The U.S. Department of Labor is overhauling overtime pay rules, which have dramatically eroded and currently allow employers to deny overtime pay to millions of workers who would have received it in the past. In the new Economic Policy Institute report It’s Time to Update Overtime Pay Rules, EPI economist Heidi Shierholz examines who is being covered by overtime protections and finds that to cover the same share of workers as were covered in 1975, the overtime salary threshold should be $1,122 per week, even after accounting for the shift toward higher-level white collar professional and managerial jobs that require higher levels of education.
“Most workers used to get time and a half when they worked long hours, but now millions of workers work long hours without fair compensation,” said Shierholz. “The salary threshold has been allowed to fall to $455 per week, which is less than the poverty threshold for a family of four. To match historical benchmarks, it should be $1,122 per week.”
Some argue that because the labor market has changed since 1975, in particular that now a larger a share of the workforce is in higher-level white collar professional or managerial roles, it is appropriate that the share of workers covered by overtime protection is somewhat lower today. Since these higher-level jobs require higher levels of education, a reasonable way to control for these changes in the labor market is to look at what has happened within educational categories. Shierholz finds that in 2013 the share under the salary threshold was much lower than it was in 1975 within every education category.
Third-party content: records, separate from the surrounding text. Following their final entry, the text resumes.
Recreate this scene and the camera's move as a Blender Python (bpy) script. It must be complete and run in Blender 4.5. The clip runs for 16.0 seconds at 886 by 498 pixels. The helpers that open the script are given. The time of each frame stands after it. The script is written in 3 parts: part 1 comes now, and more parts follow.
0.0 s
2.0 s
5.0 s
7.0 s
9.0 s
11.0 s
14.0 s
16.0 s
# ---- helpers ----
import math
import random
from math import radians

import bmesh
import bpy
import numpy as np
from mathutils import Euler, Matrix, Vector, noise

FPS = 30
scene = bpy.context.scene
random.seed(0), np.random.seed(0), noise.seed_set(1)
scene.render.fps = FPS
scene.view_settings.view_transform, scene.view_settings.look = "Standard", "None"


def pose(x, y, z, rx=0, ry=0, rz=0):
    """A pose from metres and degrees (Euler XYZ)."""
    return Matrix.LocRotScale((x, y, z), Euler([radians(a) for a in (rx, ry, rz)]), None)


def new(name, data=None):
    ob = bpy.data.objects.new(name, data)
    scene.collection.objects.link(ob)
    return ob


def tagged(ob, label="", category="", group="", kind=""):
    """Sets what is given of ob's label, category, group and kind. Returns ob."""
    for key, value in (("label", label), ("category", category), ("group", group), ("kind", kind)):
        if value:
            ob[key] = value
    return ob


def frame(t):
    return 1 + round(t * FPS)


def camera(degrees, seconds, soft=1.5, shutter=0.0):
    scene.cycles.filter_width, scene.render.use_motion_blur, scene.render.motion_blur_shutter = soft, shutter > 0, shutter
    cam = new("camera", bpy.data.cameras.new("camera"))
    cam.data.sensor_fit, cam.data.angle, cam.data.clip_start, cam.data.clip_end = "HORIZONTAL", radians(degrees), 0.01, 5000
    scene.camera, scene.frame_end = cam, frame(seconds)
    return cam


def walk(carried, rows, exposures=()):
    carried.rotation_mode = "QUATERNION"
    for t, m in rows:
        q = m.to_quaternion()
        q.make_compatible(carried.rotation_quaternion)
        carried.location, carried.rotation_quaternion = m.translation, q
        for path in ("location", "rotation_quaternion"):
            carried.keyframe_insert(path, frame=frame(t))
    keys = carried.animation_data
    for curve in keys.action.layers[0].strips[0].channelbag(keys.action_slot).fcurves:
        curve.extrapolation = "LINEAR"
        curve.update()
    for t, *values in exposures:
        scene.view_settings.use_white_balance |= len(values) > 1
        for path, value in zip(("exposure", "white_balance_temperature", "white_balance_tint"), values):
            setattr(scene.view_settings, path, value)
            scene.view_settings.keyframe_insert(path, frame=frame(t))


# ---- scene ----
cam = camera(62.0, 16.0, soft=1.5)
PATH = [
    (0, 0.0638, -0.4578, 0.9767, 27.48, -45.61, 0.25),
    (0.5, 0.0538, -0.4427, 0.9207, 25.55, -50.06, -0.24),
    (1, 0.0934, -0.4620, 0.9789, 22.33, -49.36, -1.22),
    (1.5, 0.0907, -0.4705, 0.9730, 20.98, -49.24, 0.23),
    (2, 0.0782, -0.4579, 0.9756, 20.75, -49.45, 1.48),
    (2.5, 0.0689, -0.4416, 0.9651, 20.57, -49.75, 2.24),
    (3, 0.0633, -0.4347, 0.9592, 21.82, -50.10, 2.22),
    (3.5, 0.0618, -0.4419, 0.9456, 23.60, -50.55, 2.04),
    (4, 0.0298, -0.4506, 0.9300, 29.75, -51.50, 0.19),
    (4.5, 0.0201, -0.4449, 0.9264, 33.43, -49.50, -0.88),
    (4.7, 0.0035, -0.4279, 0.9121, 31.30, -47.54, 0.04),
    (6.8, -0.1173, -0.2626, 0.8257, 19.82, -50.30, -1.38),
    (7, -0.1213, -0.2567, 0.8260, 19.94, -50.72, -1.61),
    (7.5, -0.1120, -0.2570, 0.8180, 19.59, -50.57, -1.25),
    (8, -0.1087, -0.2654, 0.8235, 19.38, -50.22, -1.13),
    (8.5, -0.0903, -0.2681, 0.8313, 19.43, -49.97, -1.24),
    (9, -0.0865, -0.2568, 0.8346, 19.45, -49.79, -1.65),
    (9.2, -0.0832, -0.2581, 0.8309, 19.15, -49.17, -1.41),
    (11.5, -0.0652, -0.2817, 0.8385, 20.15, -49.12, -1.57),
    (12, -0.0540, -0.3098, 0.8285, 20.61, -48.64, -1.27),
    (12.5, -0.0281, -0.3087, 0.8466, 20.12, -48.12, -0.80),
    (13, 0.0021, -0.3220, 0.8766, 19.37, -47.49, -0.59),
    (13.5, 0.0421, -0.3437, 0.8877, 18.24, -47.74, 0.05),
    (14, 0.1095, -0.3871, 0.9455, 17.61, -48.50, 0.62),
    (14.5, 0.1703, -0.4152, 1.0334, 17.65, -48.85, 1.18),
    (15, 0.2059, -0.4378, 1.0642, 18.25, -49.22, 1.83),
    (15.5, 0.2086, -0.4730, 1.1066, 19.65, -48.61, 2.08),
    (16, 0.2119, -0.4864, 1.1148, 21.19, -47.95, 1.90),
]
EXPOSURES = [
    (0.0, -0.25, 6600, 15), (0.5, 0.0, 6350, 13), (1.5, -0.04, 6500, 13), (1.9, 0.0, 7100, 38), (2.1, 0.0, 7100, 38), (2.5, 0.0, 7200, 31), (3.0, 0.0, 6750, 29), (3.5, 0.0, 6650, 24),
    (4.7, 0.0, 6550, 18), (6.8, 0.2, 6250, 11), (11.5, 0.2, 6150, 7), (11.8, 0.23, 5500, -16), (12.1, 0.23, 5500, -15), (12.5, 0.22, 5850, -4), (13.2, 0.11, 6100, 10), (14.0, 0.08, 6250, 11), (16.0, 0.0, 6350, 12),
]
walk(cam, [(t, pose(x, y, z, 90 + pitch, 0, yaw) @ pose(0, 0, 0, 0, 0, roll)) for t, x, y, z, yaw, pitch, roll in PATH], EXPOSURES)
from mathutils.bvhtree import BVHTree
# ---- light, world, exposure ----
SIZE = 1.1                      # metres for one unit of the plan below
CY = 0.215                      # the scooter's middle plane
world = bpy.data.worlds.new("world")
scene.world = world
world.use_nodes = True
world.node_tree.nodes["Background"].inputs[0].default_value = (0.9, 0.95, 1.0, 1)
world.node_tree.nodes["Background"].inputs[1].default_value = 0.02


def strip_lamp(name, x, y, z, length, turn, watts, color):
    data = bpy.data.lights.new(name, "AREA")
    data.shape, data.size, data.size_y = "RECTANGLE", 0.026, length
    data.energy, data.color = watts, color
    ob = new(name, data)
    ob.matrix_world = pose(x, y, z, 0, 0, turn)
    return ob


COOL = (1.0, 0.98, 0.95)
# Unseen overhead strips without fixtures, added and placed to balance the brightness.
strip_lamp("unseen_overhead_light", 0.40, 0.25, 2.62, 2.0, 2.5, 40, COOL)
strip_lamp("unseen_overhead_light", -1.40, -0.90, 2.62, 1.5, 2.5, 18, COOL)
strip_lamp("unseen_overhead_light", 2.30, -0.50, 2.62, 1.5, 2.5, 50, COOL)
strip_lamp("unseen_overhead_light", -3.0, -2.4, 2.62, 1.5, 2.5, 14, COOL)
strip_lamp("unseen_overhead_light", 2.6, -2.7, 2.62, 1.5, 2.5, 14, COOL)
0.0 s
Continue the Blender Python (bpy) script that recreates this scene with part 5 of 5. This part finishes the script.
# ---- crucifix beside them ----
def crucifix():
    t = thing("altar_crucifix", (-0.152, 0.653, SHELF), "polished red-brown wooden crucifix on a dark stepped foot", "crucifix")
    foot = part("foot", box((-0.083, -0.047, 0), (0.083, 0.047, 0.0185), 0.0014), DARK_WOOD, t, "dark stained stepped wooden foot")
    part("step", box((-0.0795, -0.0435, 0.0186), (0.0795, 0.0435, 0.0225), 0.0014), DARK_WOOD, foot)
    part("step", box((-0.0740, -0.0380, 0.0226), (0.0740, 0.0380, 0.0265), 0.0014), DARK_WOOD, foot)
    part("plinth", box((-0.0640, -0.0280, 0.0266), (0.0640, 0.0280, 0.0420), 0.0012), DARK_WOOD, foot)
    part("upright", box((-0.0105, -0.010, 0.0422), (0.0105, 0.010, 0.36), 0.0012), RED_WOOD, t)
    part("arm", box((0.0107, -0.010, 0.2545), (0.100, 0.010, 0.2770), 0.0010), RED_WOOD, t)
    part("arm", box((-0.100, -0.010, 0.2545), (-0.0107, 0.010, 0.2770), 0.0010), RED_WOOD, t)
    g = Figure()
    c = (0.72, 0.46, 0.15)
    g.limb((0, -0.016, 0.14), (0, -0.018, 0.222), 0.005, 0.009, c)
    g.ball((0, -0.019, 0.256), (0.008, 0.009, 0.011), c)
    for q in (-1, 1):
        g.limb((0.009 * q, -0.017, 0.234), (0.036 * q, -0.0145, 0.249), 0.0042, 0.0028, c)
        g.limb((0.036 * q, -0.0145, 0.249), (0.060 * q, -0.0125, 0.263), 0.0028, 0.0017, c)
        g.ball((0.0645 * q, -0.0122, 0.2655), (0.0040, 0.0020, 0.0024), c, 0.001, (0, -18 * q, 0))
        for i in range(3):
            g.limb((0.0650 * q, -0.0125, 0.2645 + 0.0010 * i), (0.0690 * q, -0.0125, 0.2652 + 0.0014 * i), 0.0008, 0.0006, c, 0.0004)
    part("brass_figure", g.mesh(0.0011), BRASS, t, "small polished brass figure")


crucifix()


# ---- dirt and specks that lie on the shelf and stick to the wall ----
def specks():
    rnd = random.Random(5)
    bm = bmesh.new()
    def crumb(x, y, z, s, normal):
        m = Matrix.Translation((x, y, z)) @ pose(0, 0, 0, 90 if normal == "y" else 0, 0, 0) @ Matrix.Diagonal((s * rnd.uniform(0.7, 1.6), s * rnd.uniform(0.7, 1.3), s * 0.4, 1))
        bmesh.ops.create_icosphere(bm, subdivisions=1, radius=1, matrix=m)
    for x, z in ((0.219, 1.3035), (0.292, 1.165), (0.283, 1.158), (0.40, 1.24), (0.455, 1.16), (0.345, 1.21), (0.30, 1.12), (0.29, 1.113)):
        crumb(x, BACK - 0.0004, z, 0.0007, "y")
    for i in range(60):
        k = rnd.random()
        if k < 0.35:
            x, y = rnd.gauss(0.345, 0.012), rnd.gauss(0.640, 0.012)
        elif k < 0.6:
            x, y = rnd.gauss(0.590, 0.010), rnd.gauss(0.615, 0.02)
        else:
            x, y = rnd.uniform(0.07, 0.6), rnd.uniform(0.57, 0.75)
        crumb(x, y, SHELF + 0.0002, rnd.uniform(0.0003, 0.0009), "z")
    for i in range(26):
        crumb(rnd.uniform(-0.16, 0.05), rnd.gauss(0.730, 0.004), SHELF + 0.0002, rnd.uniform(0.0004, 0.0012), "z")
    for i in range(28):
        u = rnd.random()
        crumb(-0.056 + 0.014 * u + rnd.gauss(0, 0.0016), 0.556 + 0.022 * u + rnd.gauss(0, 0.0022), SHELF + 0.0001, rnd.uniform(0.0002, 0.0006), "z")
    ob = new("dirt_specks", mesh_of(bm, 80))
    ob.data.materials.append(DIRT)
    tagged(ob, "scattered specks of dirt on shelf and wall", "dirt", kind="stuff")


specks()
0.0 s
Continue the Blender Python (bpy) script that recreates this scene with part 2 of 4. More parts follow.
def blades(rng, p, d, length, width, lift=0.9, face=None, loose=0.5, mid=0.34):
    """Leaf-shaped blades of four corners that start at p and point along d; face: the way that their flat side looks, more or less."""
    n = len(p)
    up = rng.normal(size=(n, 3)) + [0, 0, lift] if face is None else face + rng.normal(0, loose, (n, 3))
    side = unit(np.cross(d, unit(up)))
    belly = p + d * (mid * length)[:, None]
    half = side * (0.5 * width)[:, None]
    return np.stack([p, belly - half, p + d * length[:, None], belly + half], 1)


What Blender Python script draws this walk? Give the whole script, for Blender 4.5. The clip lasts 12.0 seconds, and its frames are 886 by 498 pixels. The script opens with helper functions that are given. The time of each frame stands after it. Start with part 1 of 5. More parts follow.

For example, fifty-one percent of salaried workers with a college degree were covered by the salary threshold in 1975, compared with just six percent in 2013. These education breakdowns show that the shift toward higher-level jobs requiring higher levels of education does not come close to fully explaining the post-1975 drop in the share of salaried workers falling under the threshold for automatic access to overtime protections. The threshold that would cover roughly the same share of workers as were covered in 1975 within each education category is $1,122.
“One reason Americans’ paychecks are stagnant is that millions of middle-class and even lower-middle-class workers are working overtime and are not getting paid for it,” said Shierholz. “The Department of Labor should set the threshold for overtime at $1,122 per week.”